1.Ook in artikel 3:270, lid 5 BW wordt genoemd: “degene wiens goed is verkocht”.
2.Asser Steneker 5 (Procesrecht) 2019, nummer 731
3.Hoge Raad 29 april 2011, LNJ BP4984, NJ 2011, 372 (Ontvanger/Eijking q.q.)
4.Zie M.L. Tuil: “De positie van de executieopbrengst in faillissement” in Maandblad voor vermogensrecht 2011, p. 262-267, waarin juist ook om deze reden wordt aangenomen dat de curator kan optreden in een rangregeling.

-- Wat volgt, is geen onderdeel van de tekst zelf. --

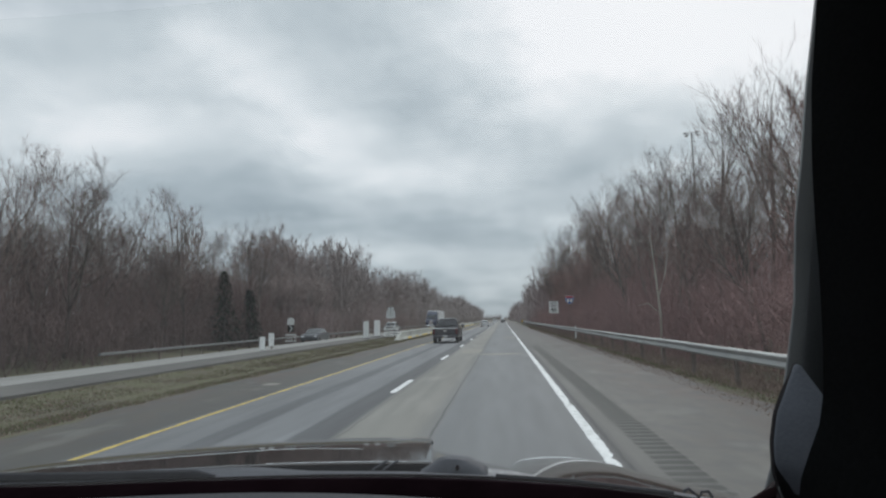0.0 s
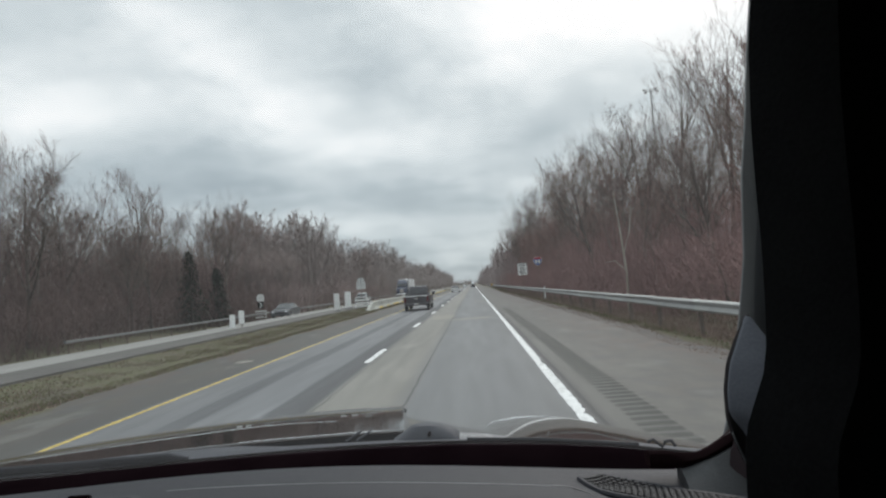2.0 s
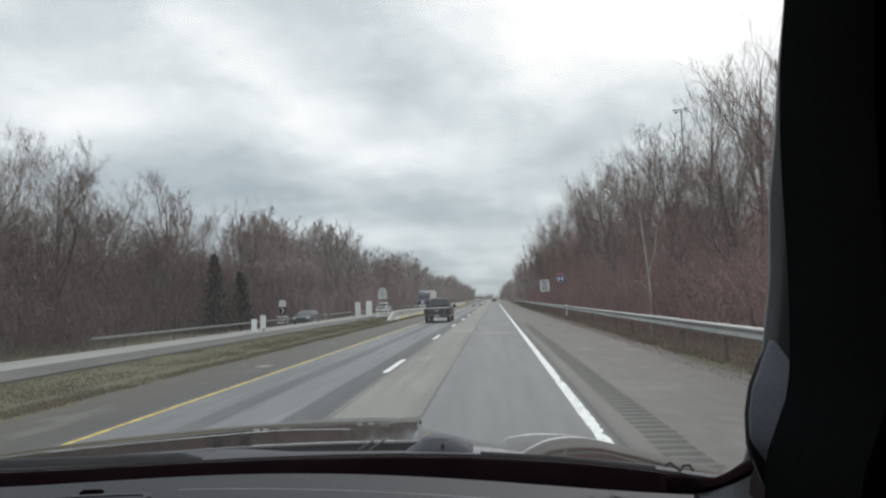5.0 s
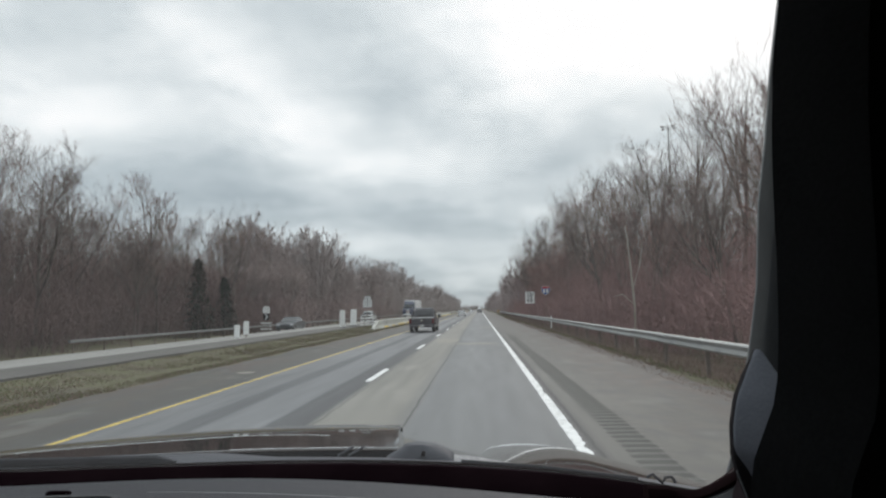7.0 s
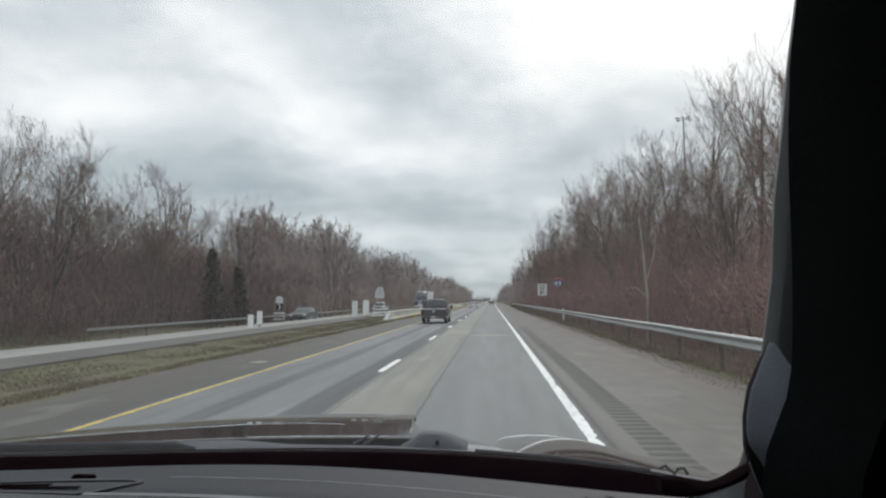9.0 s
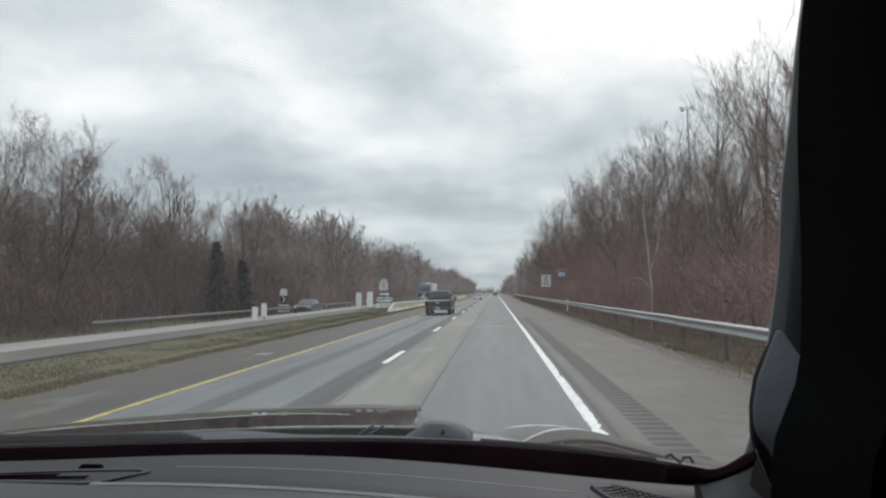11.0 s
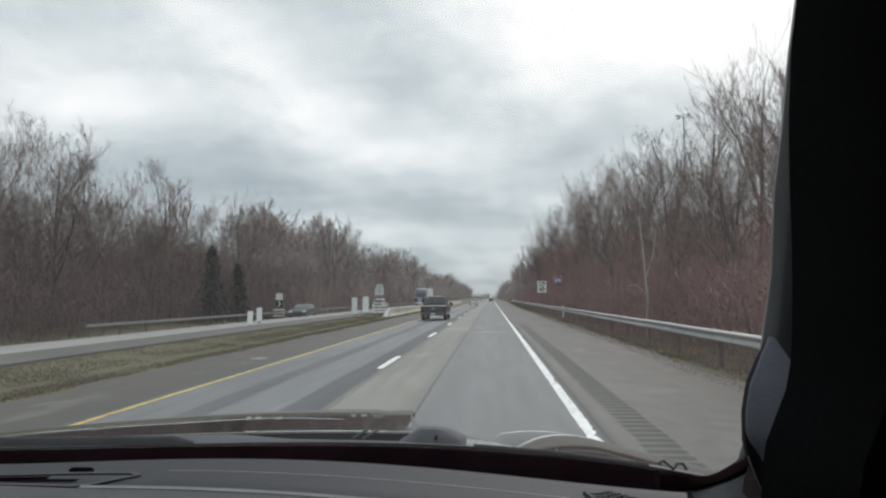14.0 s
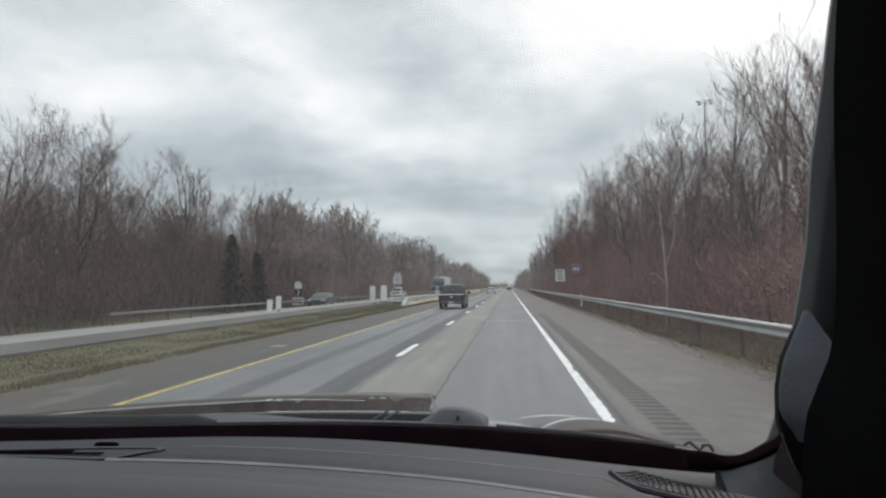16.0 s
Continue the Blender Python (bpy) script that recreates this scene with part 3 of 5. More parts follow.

5.Rb Utrecht 23 oktober 1997, JOR 1998/15 met annotatie van mr. J.J van Hees
6.Hoge Raad 29 juni 2007, ECLI:NL:HR:2007:BA0033 of NJ 2007/420
7.Zie het proces-verbaal, pagina 3 en 4
8.Volgens de aanvulling op het proces-verbaal van de curator d.d. 29 juni 2021 zou hij hebben gezegd dat de stelling van de heer [A] dat hij van de bank persé bestuurder moest worden, nergens uit blijkt, en door hem wordt betwist.